As a freshman, I was a foreign kid with little self-confidence — I had never considered advanced courses simply because I assumed I could never work at the same level as my American-born peers. I was prepared to spend the rest of my high school taking boring, regular-level classes because anything else would be considered unacceptable for someone like me. 

That changed when I got Robert Colvig as my English teacher.

I honestly can’t say that I remember much of his class in terms of scholarly topics; I know we read Romeo and Juliet at one point and wrote poetry at the beginning of the year.

What I can say is that I would have never been in any advanced classes, much less journalism, if it were not for him. I would have continued to be just another lost, foreign kid in a world where no one cared.

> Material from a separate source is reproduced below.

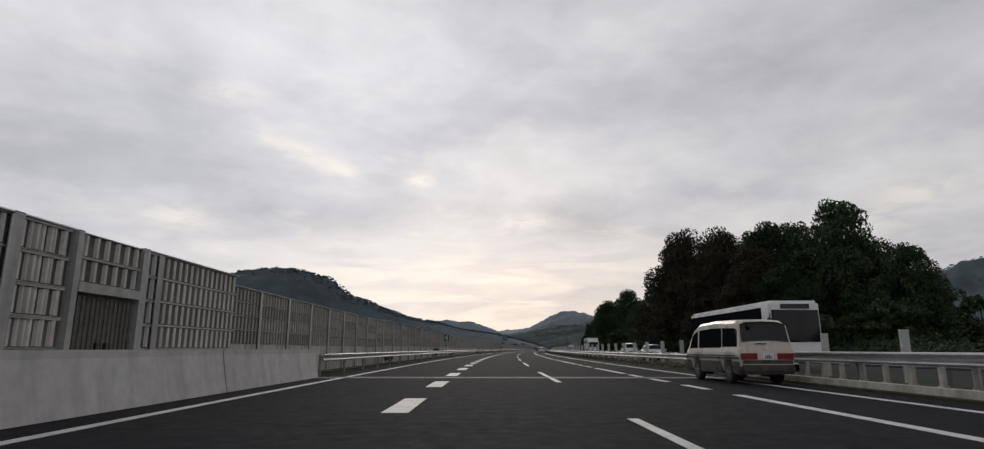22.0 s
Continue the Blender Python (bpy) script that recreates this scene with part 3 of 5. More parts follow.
wall_door("grey double service door in the tan barrier", 92.55, WALL_A + 0.03, 3.8, 2.05, 3.34, lambda h: ribbed_panel(3.5, h - 0.01, 13, 0.15, TAN), M_GREY_BACK, None)
wall_door("rusty service door under a dark weathered concrete lintel", 205.4, WALL_A + 0.03, 4.6, 2.05, 3.2, None, M_TAN_BACK, M_CONCRETE_DARK)
dk = Build().box(-0.25, 0.05, 0, 4.3, 0, 3.22)
for k in range(4):
    dk.box(0.05, 0.056, 0.3 + k * 1.2, 0.33 + k * 1.2, 0.1, 3.0)
thing("old_wall", "dark weathered concrete wall section", "wall", at(201.05, WALL_A), kind="structure", data=dk.mesh("old_wall", M_CONCRETE_DARK))
wall_door("grey service door in the bridge barrier", 473.7, -6.92, 2.1, 2.0, 3.03, lambda h: ribbed_panel(1.82, h - 0.01, 6, 0.1, SILVER), M_GREY_BACK, None)
wall_door("grey service door near the bridge end", 505.0, -6.92, 2.1, 2.0, 3.03, lambda h: ribbed_panel(1.82, h - 0.01, 6, 0.1, SILVER), M_GREY_BACK, None)
wall_door("grey service door in the weathered barrier", 742.4, WALL_C + 0.03, 4.5, 2.1, 3.29, lambda h: ribbed_panel(4.2, h - 0.01, 16, 0.085, GREY), M_GREY_BACK, None)

fill = thing("noise_barrier", "narrow silver barrier panels beside the bridge doors", "noise barrier", kind="structure")
for s, w in ((473.95, 1.7), (503.75, 1.2), (507.15, 0.5)):
    strip = ribbed_panel(w, 0.46, max(2, round(w / 0.3)), 0.1, SILVER)
    for r in range(4):
        part("panel", strip, fill, at(s, -6.95, 1.06 + r * 0.49))
    part("post", post_mesh(3.05, M_POST), fill, at(s, -6.95))
# bridge parapet
par = thing("bridge_parapet", "pale concrete bridge parapet in long cast sections", "parapet", kind="structure")
sec = Build().prism([(0, 0), (0.42, 0), (0.36, 0.25), (0.24, 0.9), (0.24, 1.04), (0, 1.04)], 0, 7.96).mesh("section", M_BARRIER)
fix_normals(sec)
for s in np.arange(446.5, 512, 8.0):
    part("section", sec, par, at(s + 4, -6.84) @ Matrix.Translation((0, -4, 0)) @ Matrix(((0, 1, 0, 0), (1, 0, 0, 0), (0, 0, 1, 0), (0, 0, 0, 1))))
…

He was the first teacher to ever take any sort of interest in me, and throughout the year he pushed me to improve and to have confidence in my writing and in myself. If it were not for his support I would be a much less determined, much more watered-down version of myself today, and I wouldn’t have achieved even half of what I have.

On top of that, Colvig was kind enough to deal with my endless anxiety and emotional issues, and I found his classroom to be a refuge and safe space from the world when I needed to be.

The next year I got Justin Raisner as my journalism teacher. While he started his class during my sophomore year with his motto, “You’re not special,” I’ve come to see value in Raisner’s style of teaching.

Because of him, I’ve learned that, yes, sometimes even your best might not be good enough, and that real life ruthlessly requires constant hard work and determination in order to succeed.

Still, it is my 10th-grade English teacher who has made the biggest impact on me and who I owe the most to.

Cynthia Faupusa‘s class is what you could call a non-conventional English class; we spent far more time discussing society and life than we ever did learning grammatical structures or bleeding texts dry for the sake of analysis.

I, however, learned more from her than I did from anyone else.

In the time that she was my teacher, and after that as well, Faupusa was always there for me, and I knew that she was someone I could always rely on. From letting me chill in her class after school, to dealing with my panic attacks at 10 p.m., to always being willing to listen without judging, but while giving me advice, she went above and beyond what is asked of any teacher.

Because of her, I am here today to write this article in the first place, and because of her and her help I went through probably the worst time of my life.

On top of that, she inspired me to go into social work in the future, as she showed me that sometimes just caring for someone and attempting to help them in the middle of their despair is more important than anything else.

So, to all students reading this, and especially any freshmen, don’t be afraid to get close to your teachers next year; they aren’t there just to give you homework or mark you late.

A good teacher can inspire hope, ignite the imagination, and instill a love of learning.”

— Brad Henry, former Oklahoma senator

In my experience, most of Carlmont’s teachers are very kind people, and they really do care about their students when they say they do. It’s also good to have an adult that you feel safe with and can trust, and teachers are a great resource.

And to all teachers: it’s important to realize that you really can have a big impact on your students’ lives, from changing who they are to where they are going in life.

Because of that, you have one of the most important jobs in the world — one that has a high responsibility. What you do may be passing moments to you, but it could be life-turning events for one of your students.

And to all my teachers, from my bottom of my heart, thank you. I would not be who I am today without you.